A pointer is defined by a type and a size: how is this implemented in RAM for a dynamic allocation like in the example below?
#include <stdio.h>
char * gettext()
{
char *text;
printf("Text:");
scanf("%s", &text);
printf("\n");
return text;
}
int main()
{
char *montext1 = gettext();
char *montext2 = gettext();
}
Your program is very wrong, and has undefined behavior. So it's not a very good starting point for discussion.
There is no "dynamic allocation" in your program, only chaotic overwriting of random memory.
It should use heap allocation, i.e.:
char * gettext(void)
{
char *s;
printf("Text:");
fflush(stdout);
if((s = malloc(256)) != NULL)
{
if(fgets(s, 256, stdin) == NULL)
{
free(s);
s = NULL;
}
}
return s;
}
The caller must free() the returned string, and check for NULL before printing it.
The problem here is the CPU does not know the end of the data pointed to by a pointer. For the CPU it's just raw bytes in the memory which can be either application bytes or data entered by the user. However the compiled C code via the C std library know the string (char*) is supposed to end with a zero byte. That's how it knows where the end is.

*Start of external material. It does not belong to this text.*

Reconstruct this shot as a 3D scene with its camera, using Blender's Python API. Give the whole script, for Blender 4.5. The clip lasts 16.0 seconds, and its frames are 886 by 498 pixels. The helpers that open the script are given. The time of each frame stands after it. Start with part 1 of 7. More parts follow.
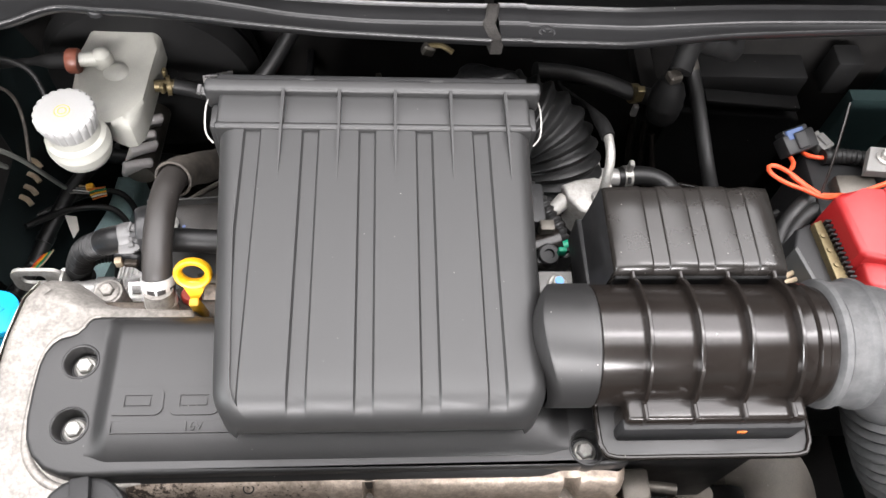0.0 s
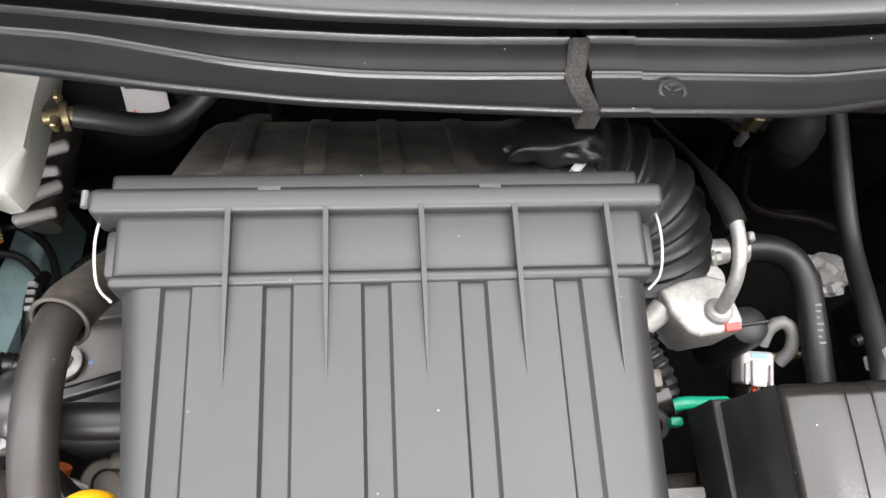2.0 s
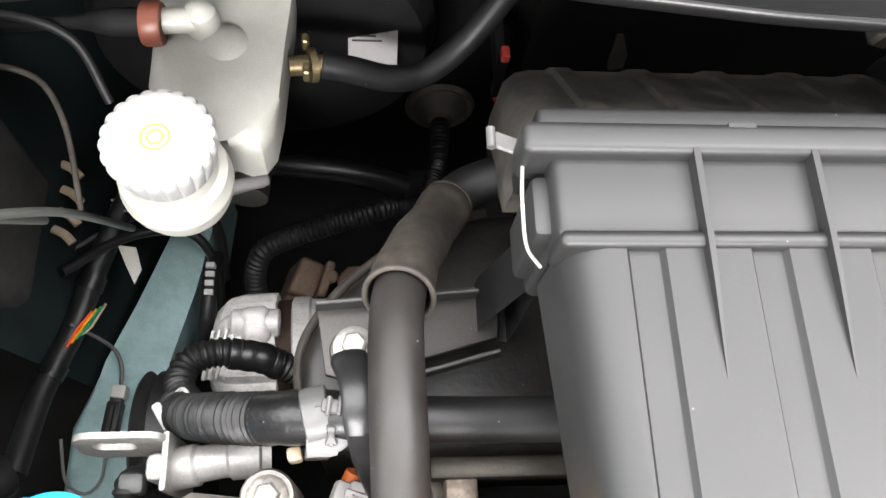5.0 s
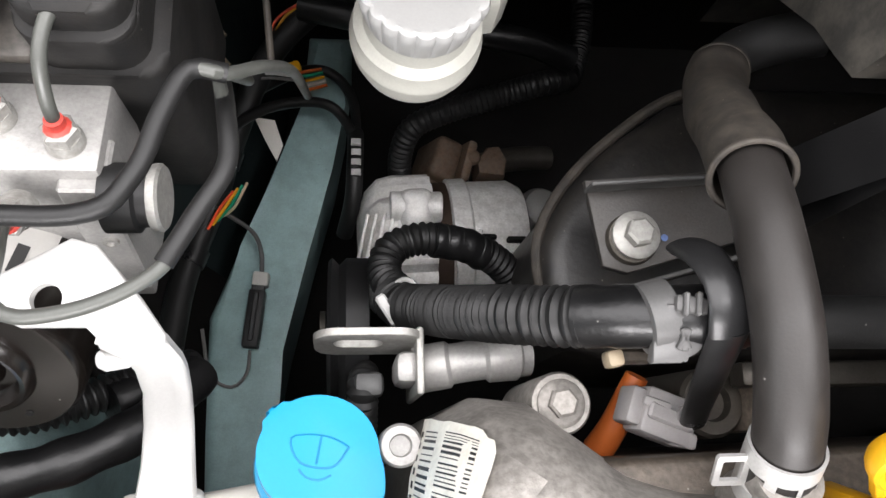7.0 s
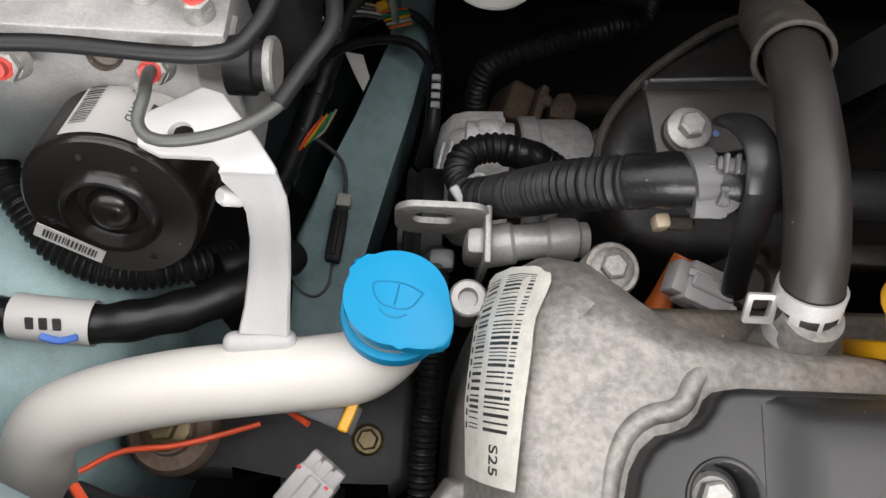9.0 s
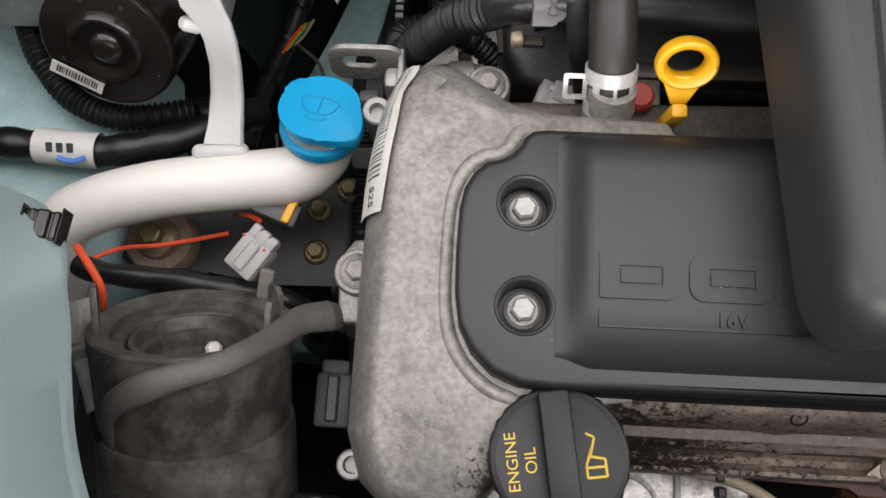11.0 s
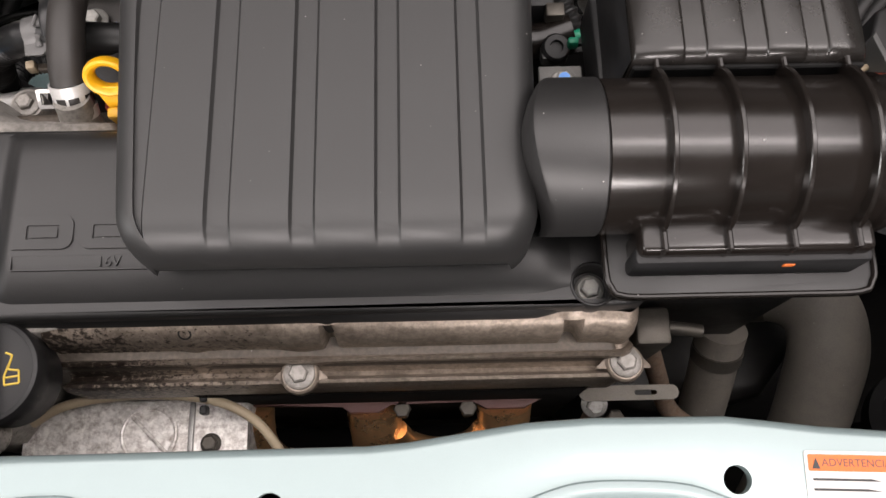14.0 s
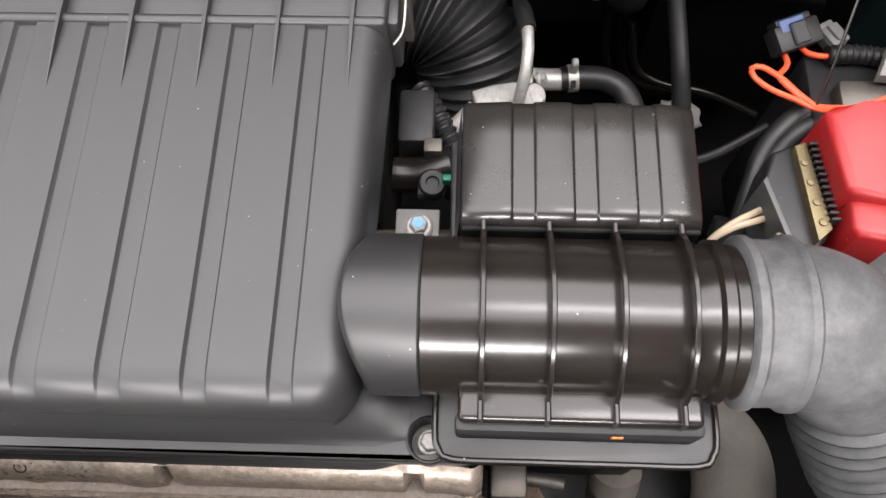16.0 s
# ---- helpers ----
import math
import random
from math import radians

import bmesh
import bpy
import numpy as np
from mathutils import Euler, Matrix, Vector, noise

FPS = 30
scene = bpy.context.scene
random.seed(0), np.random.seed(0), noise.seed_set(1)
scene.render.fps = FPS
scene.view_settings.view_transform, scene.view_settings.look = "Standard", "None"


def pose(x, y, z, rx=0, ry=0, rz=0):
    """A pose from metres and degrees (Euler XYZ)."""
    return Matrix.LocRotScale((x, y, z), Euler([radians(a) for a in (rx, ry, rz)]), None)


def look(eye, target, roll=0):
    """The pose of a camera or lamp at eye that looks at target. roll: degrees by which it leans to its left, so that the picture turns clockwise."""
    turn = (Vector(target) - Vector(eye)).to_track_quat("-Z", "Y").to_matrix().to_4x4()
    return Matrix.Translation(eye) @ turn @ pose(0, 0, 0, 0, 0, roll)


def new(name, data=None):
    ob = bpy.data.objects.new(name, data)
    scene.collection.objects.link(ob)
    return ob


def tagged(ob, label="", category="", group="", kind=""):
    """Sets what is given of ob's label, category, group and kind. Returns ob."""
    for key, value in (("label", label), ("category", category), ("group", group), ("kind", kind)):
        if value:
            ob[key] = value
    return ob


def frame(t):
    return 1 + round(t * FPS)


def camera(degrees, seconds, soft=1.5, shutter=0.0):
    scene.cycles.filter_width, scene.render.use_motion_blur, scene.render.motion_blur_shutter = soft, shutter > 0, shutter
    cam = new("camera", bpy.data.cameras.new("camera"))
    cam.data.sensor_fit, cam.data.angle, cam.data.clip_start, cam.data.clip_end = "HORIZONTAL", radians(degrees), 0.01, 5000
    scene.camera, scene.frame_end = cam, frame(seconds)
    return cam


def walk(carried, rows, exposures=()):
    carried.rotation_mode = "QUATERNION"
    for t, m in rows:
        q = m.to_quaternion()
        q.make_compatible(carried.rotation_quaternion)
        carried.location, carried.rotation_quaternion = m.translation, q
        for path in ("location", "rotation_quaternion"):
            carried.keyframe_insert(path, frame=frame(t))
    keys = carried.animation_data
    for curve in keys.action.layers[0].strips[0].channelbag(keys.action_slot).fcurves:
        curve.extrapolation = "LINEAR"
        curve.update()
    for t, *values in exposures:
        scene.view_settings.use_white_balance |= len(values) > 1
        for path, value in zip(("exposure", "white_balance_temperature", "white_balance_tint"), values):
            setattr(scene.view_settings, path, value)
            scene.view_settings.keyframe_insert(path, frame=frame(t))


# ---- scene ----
from mathutils.bvhtree import BVHTree

cam = camera(57.2, 16.0, 1.5, 0.0)
PATH = [
    (0, (0.007, 0.011, 1.339), (0.149, 0.989, -0.4), 7.3),
    (0.5, (0.007, 0.069, 1.3), (0.17, 0.946, -0.491), 9.1),
    (1, (-0.005, 0.135, 1.264), (0.195, 0.924, -0.563), 12.3),
    (1.5, (-0.01, 0.207, 1.229), (0.204, 0.97, -0.607), 13.1),
    (2, (-0.011, 0.268, 1.188), (0.182, 0.997, -0.665), 12.7),
    (2.5, (-0.02, 0.307, 1.169), (0.155, 1.027, -0.689), 11.6),
    (3, (-0.046, 0.322, 1.16), (0.135, 1.058, -0.691), 12.5),
    (3.5, (-0.088, 0.323, 1.147), (0.076, 1.092, -0.692), 11.3),
    (4, (-0.124, 0.32, 1.14), (0.033, 1.1, -0.695), 10.7),
    (4.5, (-0.151, 0.305, 1.117), (0.032, 1.101, -0.709), 12.2),
    (5, (-0.181, 0.287, 1.094), (0.008, 1.031, -0.752), 13.3),
    (5.2, (-0.196, 0.281, 1.086), (0.0, 1.013, -0.765), 14.1),
    (7.3, (-0.316, 0.306, 1.024), (-0.085, 0.772, -0.907), 25.9),
    (7.5, (-0.32, 0.305, 1.024), (-0.111, 0.768, -0.91), 23.9),
    (8, (-0.324, 0.304, 1.028), (-0.147, 0.758, -0.912), 21.3),
    (8.5, (-0.318, 0.283, 1.035), (-0.184, 0.761, -0.903), 16.5),
    (9, (-0.309, 0.241, 1.054), (-0.25, 0.729, -0.885), 9.4),
    (9.5, (-0.29, 0.201, 1.066), (-0.287, 0.634, -0.887), 3.1),
    (9.7, (-0.294, 0.187, 1.068), (-0.274, 0.615, -0.886), 6.1),
    (11.8, (-0.172, 0.072, 1.188), (-0.277, 0.649, -0.724), -8.0),
    (12, (-0.161, 0.055, 1.203), (-0.265, 0.653, -0.703), -7.7),
    (12.5, (-0.142, 0.013, 1.224), (-0.174, 0.666, -0.666), -2.8),
    (13, (-0.08, 0.014, 1.241), (-0.072, 0.661, -0.652), -1.0),
    (13.5, (0.003, 0.036, 1.239), (0.041, 0.656, -0.662), 1.9),
    (14, (0.056, 0.048, 1.229), (0.089, 0.644, -0.68), 1.9),
    (14.5, (0.104, 0.055, 1.22), (0.131, 0.615, -0.7), 2.1),
    (15, (0.139, 0.069, 1.219), (0.168, 0.635, -0.699), 2.7),
    (15.5, (0.161, 0.084, 1.227), (0.167, 0.723, -0.669), 1.2),
    (16, (0.168, 0.101, 1.238), (0.101, 0.822, -0.626), -3.7),
]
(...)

But, in the gettext method: you need to allocate some memory too, via malloc (calloc), because in it's current stage your application is writing into memory which is not owned by it. And of course, the caller of gettext needs to free the memory.

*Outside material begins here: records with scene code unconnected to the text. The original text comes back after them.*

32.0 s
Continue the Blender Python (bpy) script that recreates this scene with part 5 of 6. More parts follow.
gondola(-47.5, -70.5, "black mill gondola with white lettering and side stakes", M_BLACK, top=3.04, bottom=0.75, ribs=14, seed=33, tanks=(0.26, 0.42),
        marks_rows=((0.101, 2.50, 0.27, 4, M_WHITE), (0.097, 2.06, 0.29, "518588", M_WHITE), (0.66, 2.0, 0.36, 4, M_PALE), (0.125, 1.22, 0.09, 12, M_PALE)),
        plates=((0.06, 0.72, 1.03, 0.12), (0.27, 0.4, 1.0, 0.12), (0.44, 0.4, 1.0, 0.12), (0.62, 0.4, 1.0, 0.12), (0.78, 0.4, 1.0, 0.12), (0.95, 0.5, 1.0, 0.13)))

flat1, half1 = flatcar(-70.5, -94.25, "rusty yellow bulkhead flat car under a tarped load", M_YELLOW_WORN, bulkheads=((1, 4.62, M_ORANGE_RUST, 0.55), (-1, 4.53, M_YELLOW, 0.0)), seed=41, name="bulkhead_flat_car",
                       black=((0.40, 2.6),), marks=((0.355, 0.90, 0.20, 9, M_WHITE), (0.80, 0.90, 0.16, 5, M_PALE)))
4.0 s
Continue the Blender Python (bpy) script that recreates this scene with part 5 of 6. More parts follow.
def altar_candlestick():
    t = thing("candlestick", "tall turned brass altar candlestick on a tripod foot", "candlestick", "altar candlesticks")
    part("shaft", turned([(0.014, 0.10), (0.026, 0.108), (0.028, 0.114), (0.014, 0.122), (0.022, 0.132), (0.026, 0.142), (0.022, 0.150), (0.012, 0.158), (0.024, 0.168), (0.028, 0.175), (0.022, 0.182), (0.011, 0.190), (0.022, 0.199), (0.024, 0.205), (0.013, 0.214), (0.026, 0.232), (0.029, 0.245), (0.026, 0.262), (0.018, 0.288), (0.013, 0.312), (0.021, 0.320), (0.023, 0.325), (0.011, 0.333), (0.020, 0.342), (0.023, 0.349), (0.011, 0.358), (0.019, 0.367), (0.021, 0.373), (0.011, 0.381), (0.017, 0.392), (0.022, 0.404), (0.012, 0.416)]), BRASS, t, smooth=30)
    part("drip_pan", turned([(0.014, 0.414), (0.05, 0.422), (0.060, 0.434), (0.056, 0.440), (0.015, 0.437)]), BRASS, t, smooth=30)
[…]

And finally: a pointer is just an address in the memory, it points to some bytes. It is the role of the application to interpret those bytes in the proper way, such as identify zero terminated strings.
How does the program identify the end of an array, which was dynamically allocated and pointed at by a pointer
This is handled internally by the dynamic memory allocation library routines and it is handled differently on every implementation. The actual code could be in stdlib or it could be in an OS API. So how it is done depends on compiler and OS both.
Where are these arrays stored in RAM
If they were dynamically allocated, they were stored on the heap.
A pointer is defined by a type and a size
No, a pointer is a type, end of story.
how is this implemented in RAM for a dynamic allocation like in the example below
You linked no example containing dynamic allocation. The code you posted is nonsense code. It attempts to copy data into the address where you allocated a pointer. This doesn't make any sense, so the program will crash and burn.
If you rewrite the program so that scanf("%s", &text); is replaced by scanf("%s", text);, then you attempt to copy data into an uninitialized pointer's address, which is random. This is undefined behavior and will also cause your program to crash and burn.